Oh Dear, I find myself about to give birth to another of my endless opinions.
TSO asks why there is a dearth of Scholarly Biographies of Thoreau. I find that there are probably three groups of reasons.
(1) Thoreau, by all accounts, was a thoroughly (pardon the pun)unlikable person. I think often of his quotation, "I would rather sit on a pumpkin and have it all to myself than share a velvet cushion." Yes--and so he sits on his pumpkin and everyone leaves him alone--I think it right and proper.
(2) Thoreau does not fall easily into the many different quagmires that amount to "victim studies." Reputable scholarly works outside the historical sciences (and even within) seem to be much more interested in publishing agenda-driven victim studies than they are in really doing research. So far as anyone is able to discern Thoreau was not gay, lesbian, trans-gendered, a member of an oppressed minority; he didn't stutter or have a noticeable physical defect; when he was in company he was not unduly flatulent or disturbed by excessive gaseous eructations. In short, a Thoreau biography would not serve to advance any of the seriously limited agendas of modern scholarship, so why waste the time, ink, and paper?
(3) Thoreau's work was primarily a work of adolescence. That is to say that his primary contribution to our understanding of the world is rooted in adolescent non-compliance. Now, that isn't to say that it wasn't put to good purpose, but coupled with statements like the one above regarding velvet pumpkins, and an almost insatiable interest in himself, this makes Thoreau a rather less than entertaining figure to consider in any detail.

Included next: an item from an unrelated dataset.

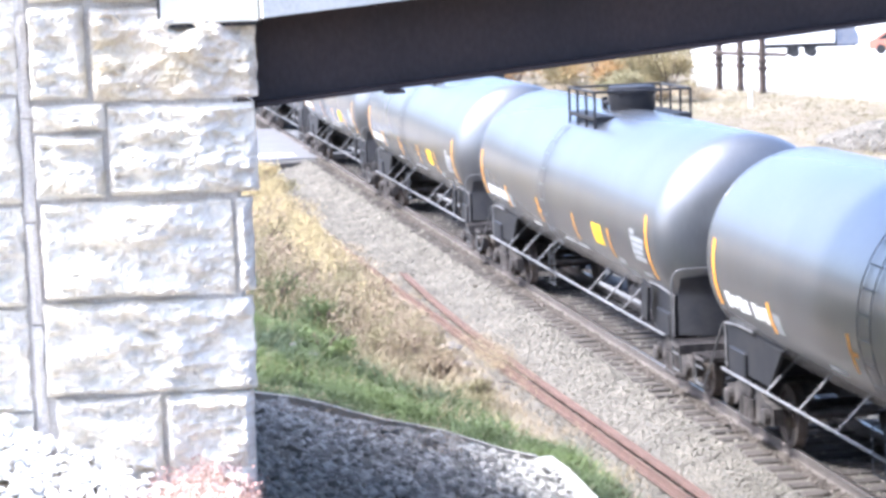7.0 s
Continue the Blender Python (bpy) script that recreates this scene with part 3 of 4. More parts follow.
def make_tank_car():
    car = thing("tank_car", "glossy black railway tank car with yellow placard and orange stripes", "tank car", "tank cars of the train")
    bm = bmesh.new()
    prof = []
    for k in range(13):
        a = math.pi / 2 * k / 12
        prof.append((-HALF - 0.80 * math.cos(a), max(0.02, R_TANK * math.sin(a) ** 0.92)))
    body = prof + [(-2.5, R_TANK), (0.0, R_TANK), (2.5, R_TANK)] + [(-x, r) for x, r in reversed(prof)]
    lathe(bm, body, "X", 72, (0, 0, Z_TANK))
    tank = part("tank", bm, TANK, car, smooth=True)
    for x in (-HALF + 0.05, HALF - 0.05):   # weld seams
        bm = bmesh.new()
        lathe(bm, [(x - 0.022, R_TANK - 0.01), (x - 0.016, R_TANK + 0.003), (x + 0.016, R_TANK + 0.003), (x + 0.022, R_TANK - 0.01)], "X", 72, (0, 0, Z_TANK))
        part("weld_seam", bm, TANK, tank, smooth=True)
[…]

Now--let the fireworks of Thoreau's admirers begin. Oh, by the way, did I mention that I am actually one of them. Civil Disobedience is a useful and necessary concept--A Week on the Concord and Merrimac Rivers is, at times stirring and lovely, as are snatches of writings here and there. And how can you not have a grudging admiration for a curmudgeon who was old at the age of twenty?